How tragic! Now that they’re cleared financially #money2burn to appeal, doesn’t there need to be uhmmm... substantial evidence for grounds to appeal? #layman

Hey, good citizen of Long Beach, ask yourself: If you witnessed police misconduct, what would you do about it? Do you even know that the CPCC exists? Do you know how to file an official complaint with the CPCC? Do you have time to write a complaint, and follow up with investigators?

To file a complaint, it takes some work. You have to look stuff up and explain what you witnessed, knowing that whatever you say has the potential to make you a target of police retaliation. If you were to file a complaint, it would probably be about something important, such as an abuse of power, or a betrayal of public trust. Would you ever dream of filing a frivolous complaint? Probably not.

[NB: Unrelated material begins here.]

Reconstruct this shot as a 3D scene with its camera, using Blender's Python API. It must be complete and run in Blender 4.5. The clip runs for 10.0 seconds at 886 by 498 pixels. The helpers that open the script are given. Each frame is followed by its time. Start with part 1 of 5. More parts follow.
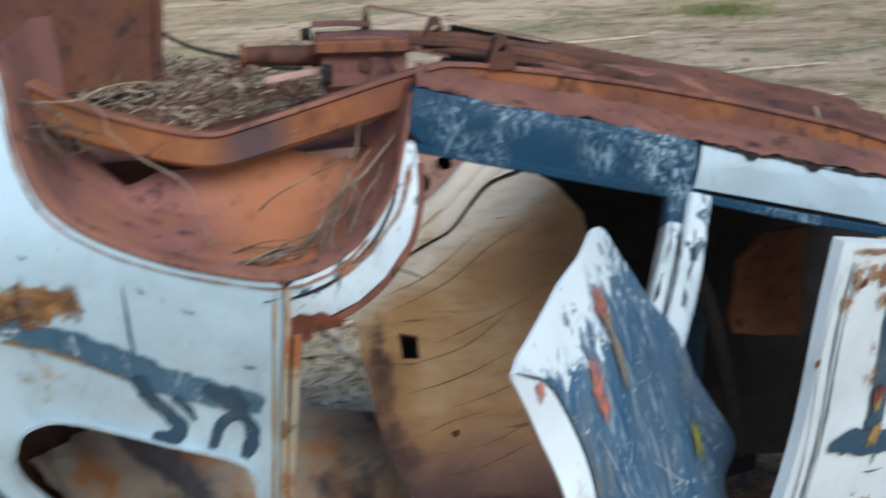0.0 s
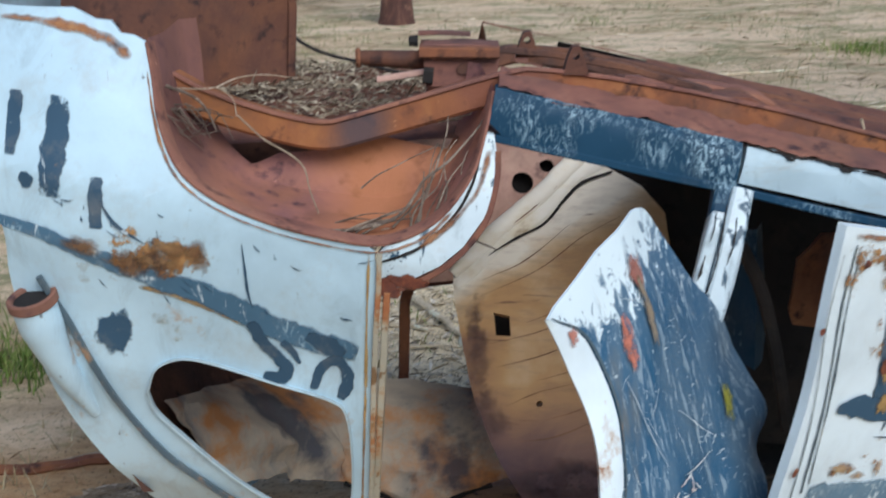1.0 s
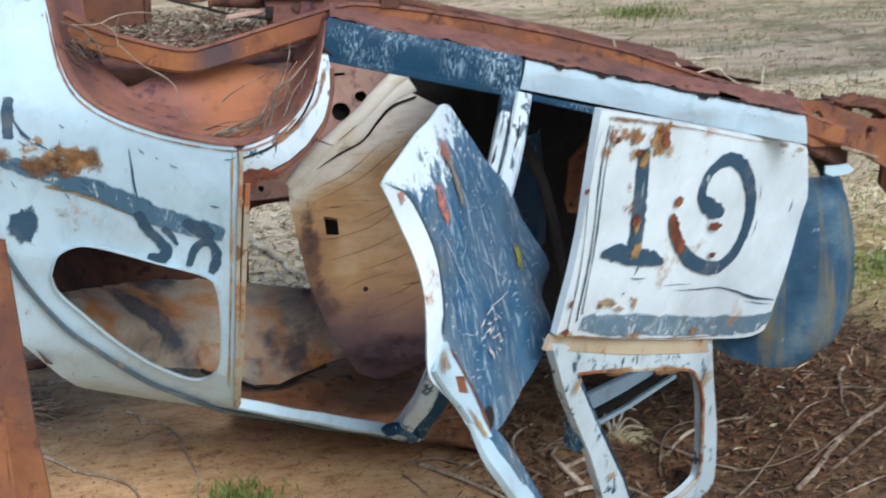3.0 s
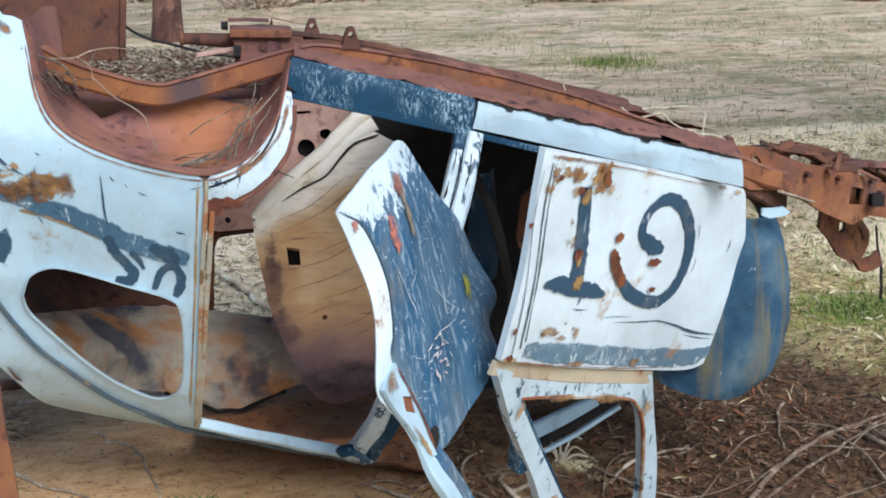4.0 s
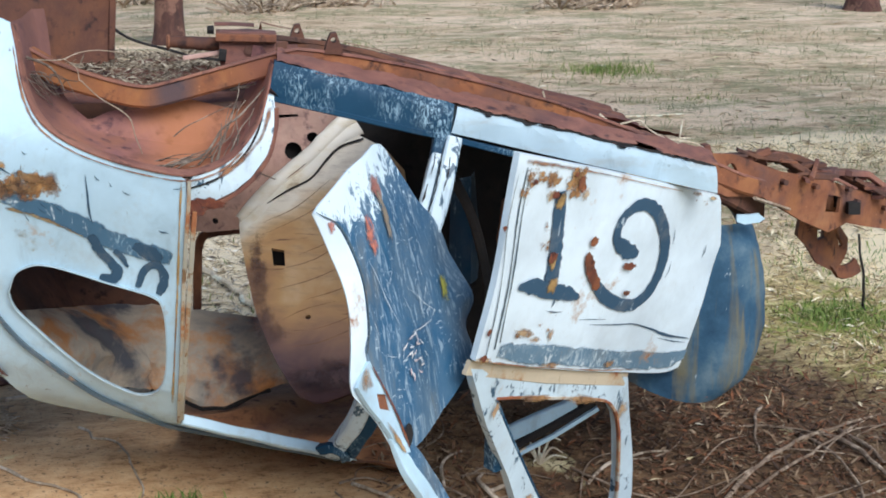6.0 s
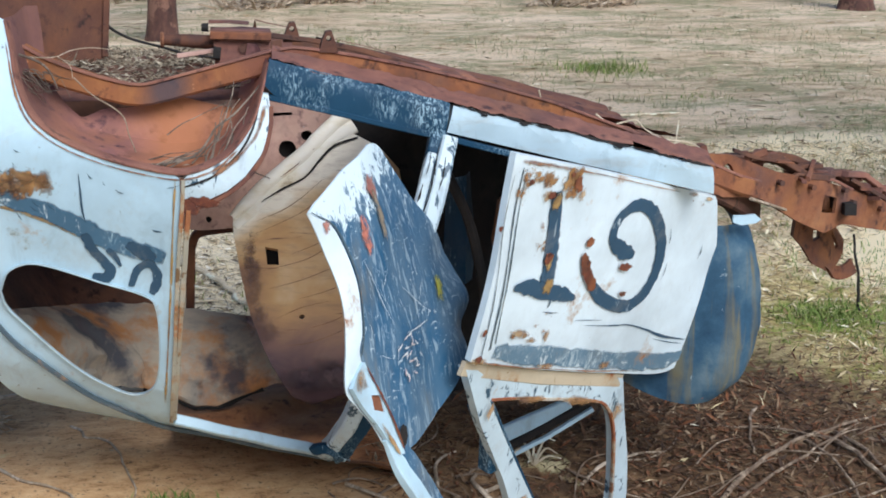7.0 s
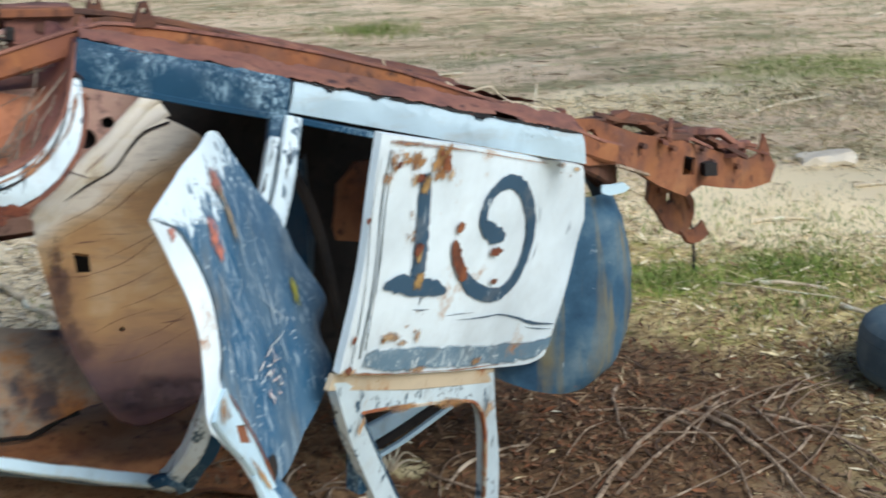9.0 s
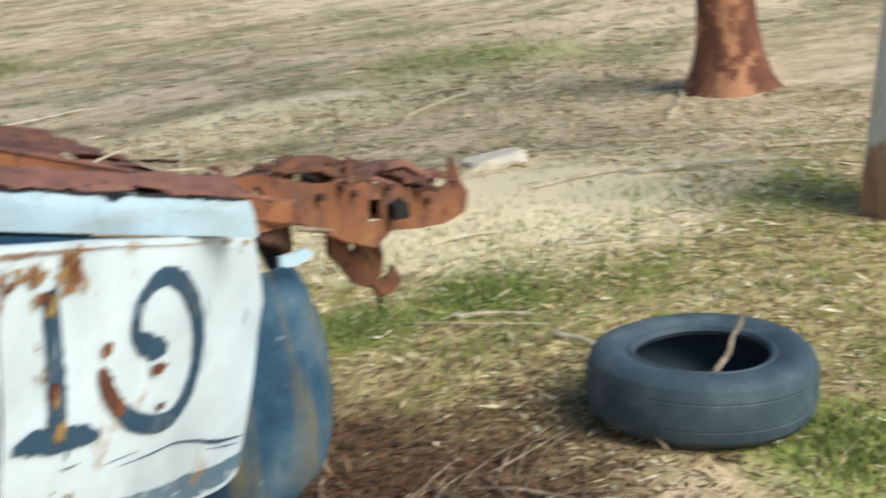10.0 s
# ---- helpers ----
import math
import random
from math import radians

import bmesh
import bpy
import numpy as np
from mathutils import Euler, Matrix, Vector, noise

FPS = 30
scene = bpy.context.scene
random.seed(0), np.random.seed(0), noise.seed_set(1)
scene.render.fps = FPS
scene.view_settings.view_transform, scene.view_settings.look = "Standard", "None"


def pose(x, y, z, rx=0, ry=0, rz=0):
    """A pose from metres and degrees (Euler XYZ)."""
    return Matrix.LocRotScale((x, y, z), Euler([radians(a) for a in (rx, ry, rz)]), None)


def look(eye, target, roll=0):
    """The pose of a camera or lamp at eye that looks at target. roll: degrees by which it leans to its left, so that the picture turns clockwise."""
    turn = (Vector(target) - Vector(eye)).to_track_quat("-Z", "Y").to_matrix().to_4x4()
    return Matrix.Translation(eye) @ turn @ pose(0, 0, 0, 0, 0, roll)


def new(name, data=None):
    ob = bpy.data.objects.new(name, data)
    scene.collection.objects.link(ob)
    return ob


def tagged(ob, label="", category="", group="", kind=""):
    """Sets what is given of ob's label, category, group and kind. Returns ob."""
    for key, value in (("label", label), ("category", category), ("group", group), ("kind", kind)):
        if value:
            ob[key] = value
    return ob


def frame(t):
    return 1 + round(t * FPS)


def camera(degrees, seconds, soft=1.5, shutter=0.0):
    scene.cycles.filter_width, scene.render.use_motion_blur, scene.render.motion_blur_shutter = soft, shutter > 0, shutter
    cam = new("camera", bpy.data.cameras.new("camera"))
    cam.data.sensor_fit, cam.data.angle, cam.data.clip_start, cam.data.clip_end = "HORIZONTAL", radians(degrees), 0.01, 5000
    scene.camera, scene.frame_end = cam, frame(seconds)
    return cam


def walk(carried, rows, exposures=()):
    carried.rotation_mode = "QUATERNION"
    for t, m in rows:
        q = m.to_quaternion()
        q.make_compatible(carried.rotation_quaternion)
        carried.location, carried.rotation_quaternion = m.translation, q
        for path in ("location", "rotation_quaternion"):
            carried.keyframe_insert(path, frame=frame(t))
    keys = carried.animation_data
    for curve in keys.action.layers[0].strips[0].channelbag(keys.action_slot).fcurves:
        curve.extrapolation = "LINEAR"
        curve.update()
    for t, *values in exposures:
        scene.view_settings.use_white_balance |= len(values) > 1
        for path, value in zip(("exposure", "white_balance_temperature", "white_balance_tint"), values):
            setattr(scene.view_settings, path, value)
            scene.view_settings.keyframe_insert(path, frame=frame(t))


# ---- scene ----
cam = camera(31.0, 10.0, soft=1.8, shutter=0.5)
PATH = [
    (0, (-0.208, -2.651, 1.796), (-0.028, -0.73, 1.268), -2.7),
    (0.5, (-0.087, -2.896, 1.801), (-0.132, -0.972, 1.255), -1.6),
    (1, (-0.071, -3.117, 1.801), (-0.095, -1.176, 1.319), -1.7),
    (1.5, (-0.176, -3.304, 1.781), (-0.081, -1.356, 1.339), -4.5),
    (2, (-0.193, -3.542, 1.784), (-0.051, -1.612, 1.278), -5.4),
    (2.5, (-0.175, -3.774, 1.769), (0.0, -1.859, 1.222), -3.8),
    (3, (-0.222, -3.965, 1.795), (0.016, -2.046, 1.285), -2.1),
    (4.5, (-0.166, -4.254, 1.812), (0.1, -2.323, 1.362), -0.4),
    (5, (-0.14, -4.283, 1.817), (0.12, -2.351, 1.368), -0.3),
    (5.5, (-0.136, -4.292, 1.818), (0.127, -2.361, 1.37), -0.2),
    (7, (-0.142, -4.265, 1.821), (0.135, -2.337, 1.369), 0.2),
    (7.5, (-0.136, -4.228, 1.822), (0.154, -2.302, 1.368), 0.4),
    (8, (-0.177, -4.177, 1.814), (0.157, -2.259, 1.357), 0.6),
    (8.5, (-0.225, -4.047, 1.796), (0.191, -2.149, 1.324), -0.1),
    (9, (-0.283, -3.708, 1.772), (0.286, -1.857, 1.273), -1.5),
    (9.5, (-0.188, -3.218, 1.71), (0.573, -1.436, 1.213), -3.8),
    (10, (0.014, -2.86, 1.725), (0.979, -1.187, 1.204), -6.1),
]
walk(cam, [(t, look(e, a, r)) for t, e, a, r in PATH], [(0, -0.28, 6100, 10), (2.5, -0.10, 6050, 10), (5, 0.06, 6000, 10), (7.5, 0.0, 6050, 10), (8.5, 0.0, 6100, 9), (10, 0.14, 6650, 5)])

# ---- light ----
world = bpy.data.worlds.new("sky")
scene.world = world
world.use_nodes = True
wn, wl = world.node_tree.nodes, world.node_tree.links
sky = wn.new("ShaderNodeTexSky")
sky.sky_type, sky.sun_disc = "NISHITA", False
SUN_UP, SUN_TURN = radians(39), radians(160)
sky.sun_elevation, sky.sun_rotation = SUN_UP, SUN_TURN
sky.dust_density, sky.air_density = 1.0, 1.0
wl.new(sky.outputs[0], wn["Background"].inputs[0])
wn["Background"].inputs[1].default_value = 0.105
sun = new("sun", bpy.data.lights.new("sun", "SUN"))
sun.data.energy, sun.data.angle, sun.data.color = 3.45, radians(38), (1.0, 0.96, 0.90)
sun_way = Vector((math.sin(SUN_TURN) * math.cos(SUN_UP), math.cos(SUN_TURN) * math.cos(SUN_UP), math.sin(SUN_UP)))
sun.matrix_world = look(sun_way * 30, (0, 0, 0))


# ---- materials ----
def node_kit(name, rough=0.6, metal=0.0):
    m = bpy.data.materials.new(name)
    m.use_nodes = True
    t = m.node_tree
    b = t.nodes["Principled BSDF"]
    b.inputs["Roughness"].default_value, b.inputs["Metallic"].default_value = rough, metal
    tc = t.nodes.new("ShaderNodeTexCoord")
    return m, t, b, tc.outputs["Object"]


def noise_tex(t, co, scale, detail=6, rough=0.6, stretch=(1, 1, 1), warp=0.0, shift=(0, 0, 0)):
    mp = t.nodes.new("ShaderNodeMapping")
    mp.inputs["Scale"].default_value, mp.inputs["Location"].default_value = stretch, shift
    t.links.new(co, mp.inputs[0])
    n = t.nodes.new("ShaderNodeTexNoise")
    n.inputs["Scale"].default_value, n.inputs["Detail"].default_value = scale, detail
    n.inputs["Roughness"].default_value, n.inputs["Distortion"].default_value = rough, warp
    t.links.new(mp.outputs[0], n.inputs["Vector"])
    return n.outputs["Fac"]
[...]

Do the math. In the past 58 months, the director of the CPCC decided to dismiss 460 complaints without investigation. That's eight complaints per month, every month -- two complaints per week, every week. All of these complaints were swept under the rug. Hidden from you and your fellow taxpaying citizens. Why?

Why does the director of the CPCC have the magic power to keep you and members of the CPCC in the dark about 460 complaints? Looks like the city is doing some shady stuff with your money and in your name. Are you OK with it?

City council must reject the city attorney's shameful request for MORE of your taxpayer dollars to persecute a whistleblower. City council should be demanding a public review of all 460 suppressed complaints, not publicly financing a demented crusade against a guy in a wheelchair.

And then they lose the “complaints”, or they say, “oh didn’t we tell you we decided - “NFA”.

That poor Latino kid.... shot 96 times after shooting at police and killing a K9. I call it even.

It's unsettling to hear that the one's that are suppose to protect us are corrupt and not taking complaints and crimes seriously. I'm glad there are people out there willing fighting for us and the city.

This is not about politics. It is about throwing good tax payer dollars after bad (corrupt) policy agenda. How in good faith can city council approve bad faith investments. There is nothing to appeal here. The city attorney knows that based on the trial transcripts. Each council person's vote must be assessed for transparency and for a determination on the fairness of this assembly. The mayor should make the appropriate appeal to the council and put this behind the city and to revamp the CPCC. Anything less is a cover up of wrong doing by CPCC in violation of the City Charter and of the people's trust.

True justice will be when there is an end to corrupt police culture and misconduct and when our tax dollars are being properly used to protect and not abuse the most vulnerable individuals of Long Beach.

What is it going to take to fire the corrupt city manager, police chief and city attorney who instead of helping stop misconduct by police helps them hide it and cover it up. Its time to bring in the federal government anti-corruption unit. A good place to start in the dirty Police Chief Luna and then this good for nothing mayor.

Somebody should calculate how much the City of L.B. has paid out in jury awards or settlements in police misconduct cases in the last 5 years.